Tuesday, October 06, 2015

Ninja Metrics uses analytics to boost Springboard’s retail and ecommerce revenues

This interesting article outlines how Ninja Metrics, an innovative and exciting analytics company, is applying its methods that've been successful in the gaming industry to the retail industry. Ninja Metrics' takes an algorithmic approach to customer acquisition; in the gaming industry specifically, the company has figured how to identify gamers who don't spend any money on games, but have "social value" in that they are so involved and active on the gaming scene that they generate excitement and engagement with other users. To gaming companies, while this non-paying, active gamer isn't contributing much revenue to the bottom line himself, he is through the revenue generated by users he influences to game who indeed to pay. In this sense he is a social influencer. 

The article draws a simple but illuminating analogy to someone at a bar who is clearly the life of the party, but isn't himself spending much on drinks. The bar owners don't care because he or she is the reason others come to the bar, stay at the bar longer and spend more on drinks. In quantifying the value of this customer, the bar owner has to consider the value of the "social network" he brings to the bar as opposed to his individual spend.

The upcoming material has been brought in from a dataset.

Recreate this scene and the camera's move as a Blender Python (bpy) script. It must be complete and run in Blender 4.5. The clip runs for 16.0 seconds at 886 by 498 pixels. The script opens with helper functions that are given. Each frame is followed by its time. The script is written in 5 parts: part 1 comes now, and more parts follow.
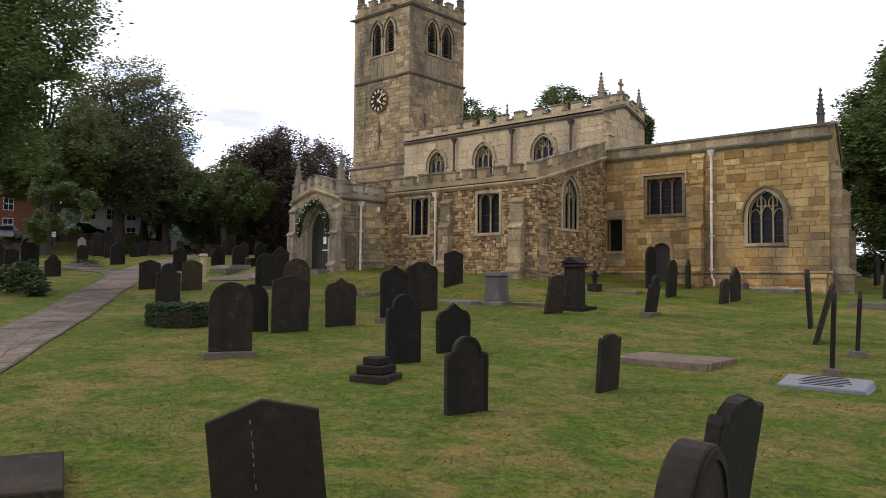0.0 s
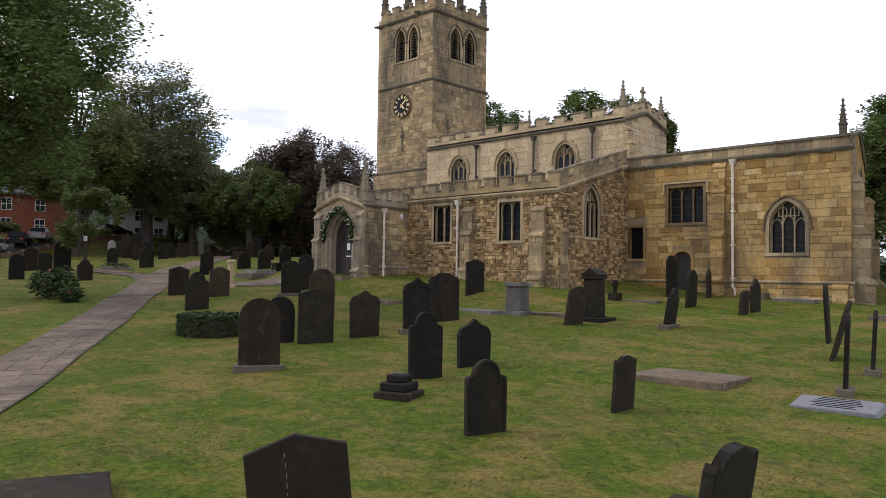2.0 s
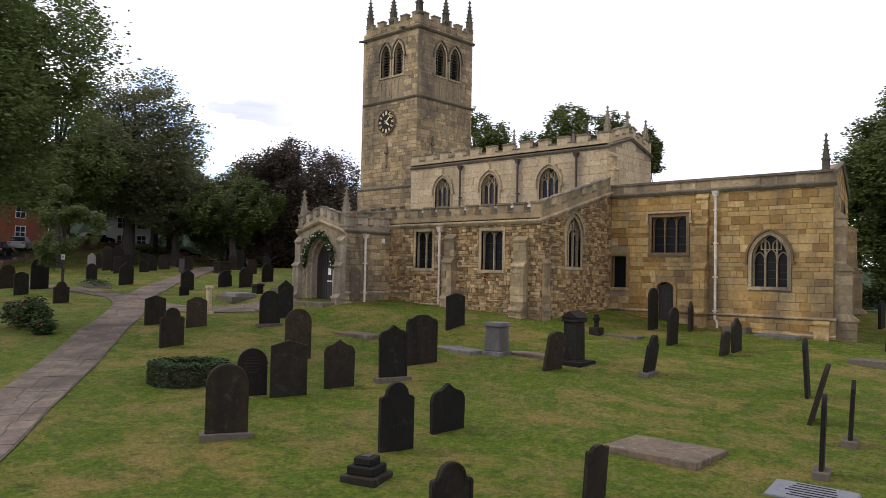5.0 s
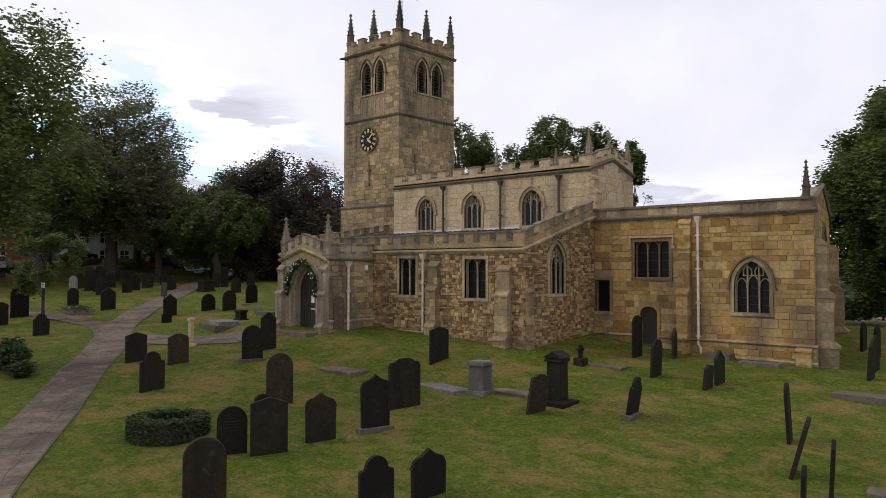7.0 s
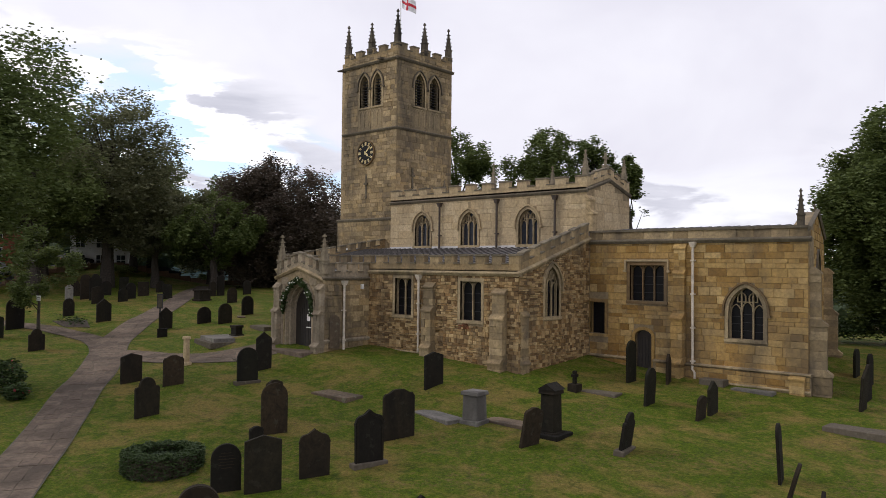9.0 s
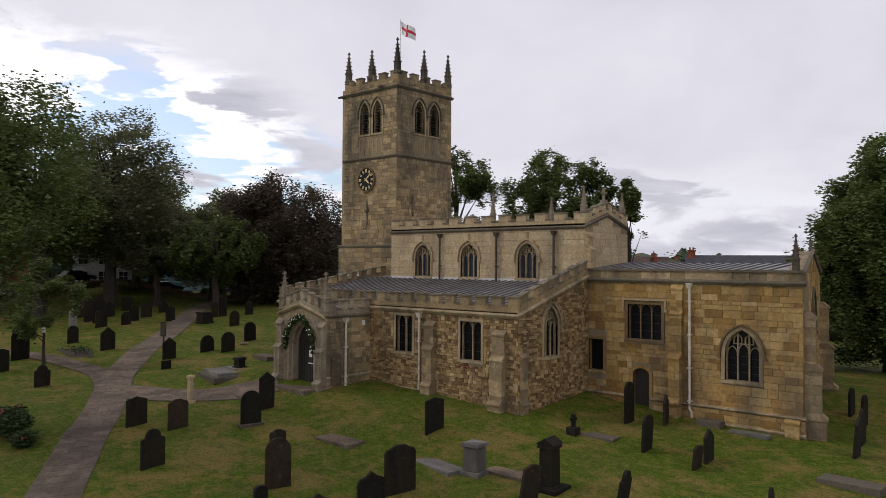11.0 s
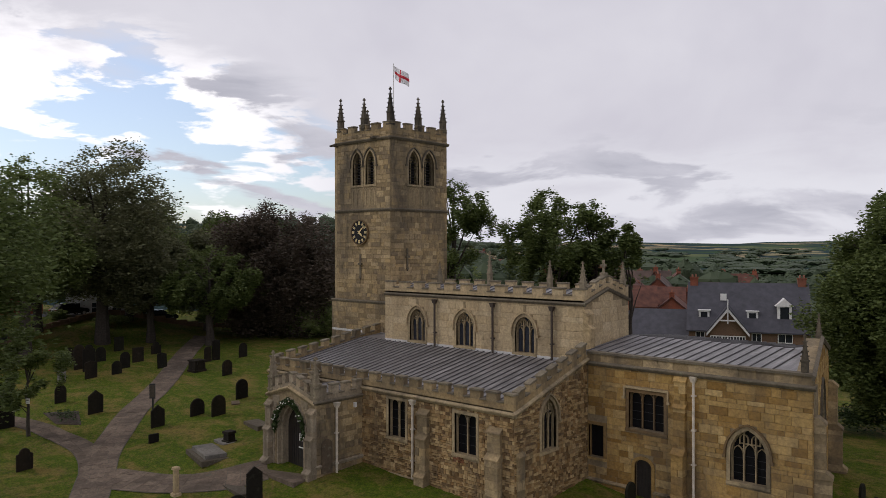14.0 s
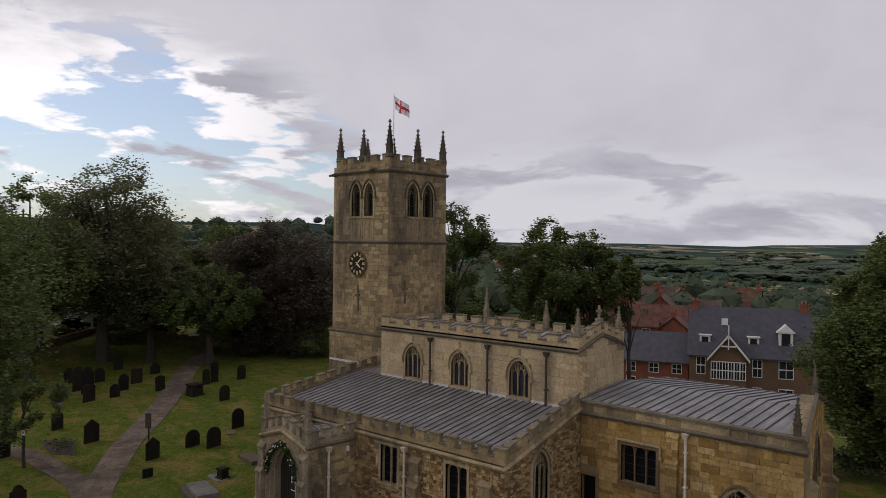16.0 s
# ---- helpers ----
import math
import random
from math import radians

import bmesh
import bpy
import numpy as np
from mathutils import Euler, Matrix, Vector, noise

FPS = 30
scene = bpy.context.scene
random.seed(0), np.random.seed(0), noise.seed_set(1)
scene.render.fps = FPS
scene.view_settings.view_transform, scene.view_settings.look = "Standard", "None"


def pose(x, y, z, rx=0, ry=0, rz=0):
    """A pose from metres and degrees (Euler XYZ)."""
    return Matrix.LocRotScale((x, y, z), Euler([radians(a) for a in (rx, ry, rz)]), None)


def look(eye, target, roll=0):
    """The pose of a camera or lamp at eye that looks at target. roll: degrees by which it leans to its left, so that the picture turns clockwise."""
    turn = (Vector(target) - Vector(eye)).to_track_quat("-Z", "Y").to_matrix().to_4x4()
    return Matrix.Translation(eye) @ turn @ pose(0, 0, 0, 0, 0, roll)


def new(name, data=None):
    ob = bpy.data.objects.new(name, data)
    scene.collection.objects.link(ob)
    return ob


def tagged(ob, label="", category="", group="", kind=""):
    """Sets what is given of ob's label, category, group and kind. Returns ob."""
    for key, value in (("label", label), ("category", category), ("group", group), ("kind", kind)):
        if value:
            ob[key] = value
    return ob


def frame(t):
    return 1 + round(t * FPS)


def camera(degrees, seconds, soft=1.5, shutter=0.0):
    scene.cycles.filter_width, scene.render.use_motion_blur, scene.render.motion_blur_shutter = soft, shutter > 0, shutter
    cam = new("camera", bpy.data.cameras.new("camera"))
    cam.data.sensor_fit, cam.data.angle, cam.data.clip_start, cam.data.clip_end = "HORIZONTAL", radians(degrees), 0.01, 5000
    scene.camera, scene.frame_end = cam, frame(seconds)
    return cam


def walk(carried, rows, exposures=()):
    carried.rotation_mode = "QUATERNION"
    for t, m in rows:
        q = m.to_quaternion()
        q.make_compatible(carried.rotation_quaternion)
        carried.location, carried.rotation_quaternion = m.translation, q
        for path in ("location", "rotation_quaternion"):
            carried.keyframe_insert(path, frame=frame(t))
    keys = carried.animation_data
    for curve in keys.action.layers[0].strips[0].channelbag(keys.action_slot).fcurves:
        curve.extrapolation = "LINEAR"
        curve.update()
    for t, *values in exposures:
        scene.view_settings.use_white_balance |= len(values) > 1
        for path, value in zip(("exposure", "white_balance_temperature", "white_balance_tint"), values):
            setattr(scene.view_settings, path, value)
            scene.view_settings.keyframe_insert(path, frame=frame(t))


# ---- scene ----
cam = camera(61.0, 16.0, soft=0.85)
PATH = [
    (0, (1.53, 2.191, 2.457), (0.185, 3.669, 2.539), 0.5),
    (0.5, (1.563, 2.167, 2.463), (0.218, 3.644, 2.549), 0.8),
    (1, (1.64, 2.064, 2.552), (0.287, 3.535, 2.634), 0.8),
    (1.5, (1.75, 1.93, 2.651), (0.378, 3.382, 2.731), 0.9),
    (2, (1.935, 1.779, 2.94), (0.546, 3.217, 3.016), 0.8),
    (2.5, (1.986, 1.815, 3.177), (0.592, 3.248, 3.249), 0.9),
    (3, (1.876, 2.053, 3.298), (0.473, 3.476, 3.37), 1.4),
    (3.5, (1.861, 2.183, 3.608), (0.457, 3.606, 3.675), 2.1),
    (4, (1.909, 2.223, 3.956), (0.507, 3.648, 4.024), 2.2),
    (4.5, (1.934, 2.244, 4.273), (0.551, 3.687, 4.341), 1.8),
    (7, (2.049, 2.537, 6.457), (0.705, 4.018, 6.511), 0.1),
    (7.5, (2.026, 2.592, 6.696), (0.69, 4.08, 6.749), 0.0),
    (8, (2.064, 2.577, 7.01), (0.731, 4.067, 7.061), -0.1),
    (8.5, (2.054, 2.666, 7.254), (0.719, 4.154, 7.305), 0.4),
    (9, (2.165, 2.491, 7.757), (0.827, 3.977, 7.804), 0.6),
    (11.5, (2.655, 1.966, 11.045), (1.314, 3.449, 11.072), 0.1),
    (12, (2.735, 1.832, 12.138), (1.395, 3.317, 12.154), -0.8),
    (12.5, (2.673, 2.136, 13.088), (1.331, 3.618, 13.098), -1.1),
    (13, (2.377, 2.644, 13.931), (1.034, 4.127, 13.936), -0.9),
    (13.5, (1.97, 3.182, 14.672), (0.63, 4.666, 14.675), -0.7),
    (14, (1.809, 3.617, 15.529), (0.465, 5.099, 15.526), -0.1),
    (14.5, (1.861, 3.86, 16.418), (0.511, 5.335, 16.418), 0.6),
    (15, (2.001, 3.925, 17.574), (0.647, 5.397, 17.567), 0.6),
    (15.5, (2.086, 3.985, 17.985), (0.732, 5.457, 17.983), 0.4),
    (16, (2.192, 4.138, 18.201), (0.836, 5.608, 18.193), 0.7),
]
walk(cam, [(t, look(eye, target, roll)) for t, eye, target, roll in PATH],
     [(0.0, 0.27, 6050, 12), (4.5, 0.26, 6050, 12), (7.0, -0.14, 6300, 11), (9.0, -0.19, 6350, 11), (12.0, -0.56, 6400, 12), (14.2, -0.64, 6400, 12), (16.0, -0.86, 6450, 13)])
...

The crux of the article is on the Ninja Metrics taking its approach into the retail industry (a much bigger market) through its partnership with Springboard retail, a cloud point-of-sale and retail management company that processes $200million in sales in the US. The idea is that they can drive incremental sales to retailers first my linking the transaction of one user to next and accurately identifying when a purchase made by one consumer is as a result of a prior purchase by another. Overtime, retailers would be able to identify the most influential and valuable shoppers and leverage their network to drive incremental revenue. 

Ninja Metrics' model has been successful in the gaming industry (85% to 90% accuracy), and it'll be interesting to see if they are able to achieve similar levels of accuracy in the retail context.

Link to full article:


1 comment:

Sonie said...

Interesting piece -- and similar to the approach YouTube has taken in using homegrown YouTube stars as influencers on the platform.